The essence of independence has been to think and act according to standards from within, not without. Inevitably anyone with an independent mind must become “one who resists or opposes authority or established conventions”: a rebel. If enough people come to agree with, and follow, the Rebel, we now have a Devil. Until, of course, still more people agree. And then, finally, we have — Greatness.

This “essence of independence” has a paragon in our culture today: Donald Trump. Let’s take this quote sentence by sentence.

It can’t be denied that Trump acts according to standards from within: indeed, this is one of the reasons why he has caused so much consternation. There are no gurus or mentors who can be examined for clues as to Trump’s influences, and he is not an ideologue of any known stripe.

Because it’s so difficult to slap such a label on Trump it’s obvious that he must be a highly free-thinking man. But, as any free-thinking person reading this article will know, to think freely is to incur social pressure intended to force you back into the herd.

The agents who exert this social pressure are the extremely powerful men and women of silver, and they are the authority in the sense that they control the media and the government and therefore are the psychological programmers of the populace.

Trump was firmly in the ‘rebel’ stage when he first announced his presidential bid. He was laughed at, like teenage rebels tend to be. Not taken seriously, a clown, a buffoon. The purpose of all this social pressure was to bring Trump back to the herd, to coerce him into bowing the knee before the masses.

He refused, and won the Republican nomination. The Hitler comparisons began – Hitler being perhaps history’s prime example of an independently-thinking politician. Because Trump won’t be cowed by the bleating of the masses, the logic went, he would inevitably start another world war.

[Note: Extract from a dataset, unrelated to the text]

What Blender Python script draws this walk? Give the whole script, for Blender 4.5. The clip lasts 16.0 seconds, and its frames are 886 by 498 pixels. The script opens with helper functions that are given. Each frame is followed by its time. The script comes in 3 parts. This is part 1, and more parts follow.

That Trump was self-funded, and thus able to act independently of the money men who seek to make all politicians into whores in exchange for putting them on the throne, was made out to be a negative. It was as if, by not grovelling before those who had set themselves up as the powerbrokers, Trump had committed a heresy.

This was the moment he transitioned out of rebellion and into devilry. Every single day, the New Zealand media had a headline piece about how Trump was evil and if he became President we would definitely all die in nuclear hellfire.

As we now know, even this didn’t stop him, or the Trump voters. Donald Trump duly won the Presidential election by a considerable margin, and in doing so set himself up for greatness.

One might argue that, in becoming President of the United States that Donald Trump has already achieved greatness. However, a look at the recent alternatives for the role – Hillary Clinton, Obama, George W. Bush, Mitt Romney – tells us that the standards are very low indeed.

Certainly with the world being a powderkeg right now, Trump has an unprecedented opportunity for greatness. Whether he takes it is a matter of Fortune and Will.